Only those lines running from the line that contains "Continue the Blender" through the end of the material are to be written out, each exactly as shown.

>>>

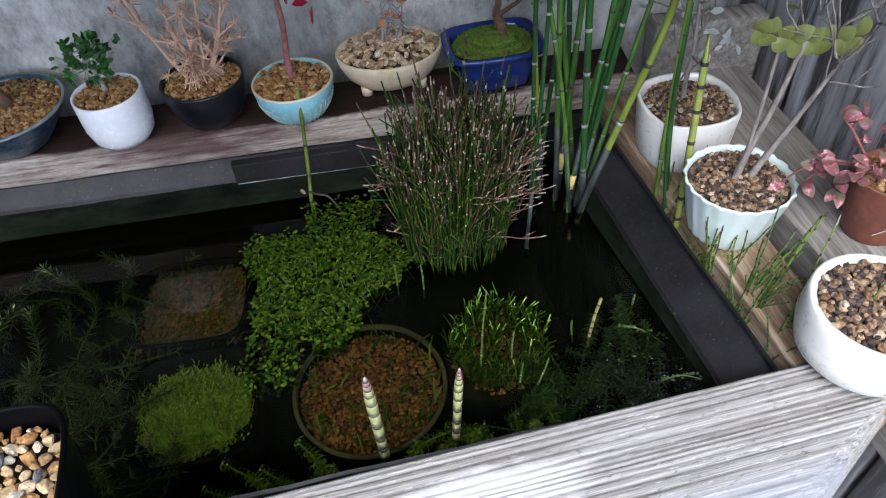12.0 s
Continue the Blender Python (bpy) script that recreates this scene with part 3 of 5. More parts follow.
LIP = [(RIM, 0.004, -0.1), (RIM, 0.004, 0.017), (RIM, 0.003, 0.0208), (RIM, 0.001, 0.0215), (RIM, -0.0005, 0.0205), (RIM, -0.0035, 0.0165), (INSIDE, 0.0015, 0.003), (INSIDE, 0.0, 0.0)]
WET = [(a[0] + (b[0] - a[0]) * 0.3, a[1] + (b[1] - a[1]) * 0.3) for a, b in zip(INSIDE, FLOOR)]
skin([ring_at(grow(p, d), z, 40) for p, d, z in LIP])
for v in bm.verts:
    if v.co.z > -0.05:
        v.co += Vector((noise.noise(v.co * 25), noise.noise(v.co * 25 + Vector((4, 0, 0))), 0.5 * noise.noise(v.co * 30))) * 0.0012
bmesh.ops.recalc_face_normals(bm, faces=bm.faces[:])
part("rim", bm, TUB, tub, "scuffed dark grey plastic rim", smooth=False)
bm = bmesh.new()
skin([ring_at(INSIDE, -0.0002), ring_at(WET, -0.03)])
part("wet_wall", bm, WET_WALL, tub, "algae-darkened wall below the old waterline", smooth=False)
bm = bmesh.new()
deep = [ring_at(WET, -0.03), ring_at(FLOOR, -0.10)]
skin(deep)
bm.faces.new(deep[-1])
part("basin", bm, BASIN, tub, smooth=False)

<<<

REPLY >>
Continue the Blender Python (bpy) script that recreates this scene with part 3 of 5. More parts follow.
LIP = [(RIM, 0.004, -0.1), (RIM, 0.004, 0.017), (RIM, 0.003, 0.0208), (RIM, 0.001, 0.0215), (RIM, -0.0005, 0.0205), (RIM, -0.0035, 0.0165), (INSIDE, 0.0015, 0.003), (INSIDE, 0.0, 0.0)]
WET = [(a[0] + (b[0] - a[0]) * 0.3, a[1] + (b[1] - a[1]) * 0.3) for a, b in zip(INSIDE, FLOOR)]
skin([ring_at(grow(p, d), z, 40) for p, d, z in LIP])
for v in bm.verts:
    if v.co.z > -0.05:
        v.co += Vector((noise.noise(v.co * 25), noise.noise(v.co * 25 + Vector((4, 0, 0))), 0.5 * noise.noise(v.co * 30))) * 0.0012
bmesh.ops.recalc_face_normals(bm, faces=bm.faces[:])
part("rim", bm, TUB, tub, "scuffed dark grey plastic rim", smooth=False)
bm = bmesh.new()
skin([ring_at(INSIDE, -0.0002), ring_at(WET, -0.03)])
part("wet_wall", bm, WET_WALL, tub, "algae-darkened wall below the old waterline", smooth=False)
bm = bmesh.new()
deep = [ring_at(WET, -0.03), ring_at(FLOOR, -0.10)]
skin(deep)
bm.faces.new(deep[-1])
part("basin", bm, BASIN, tub, smooth=False)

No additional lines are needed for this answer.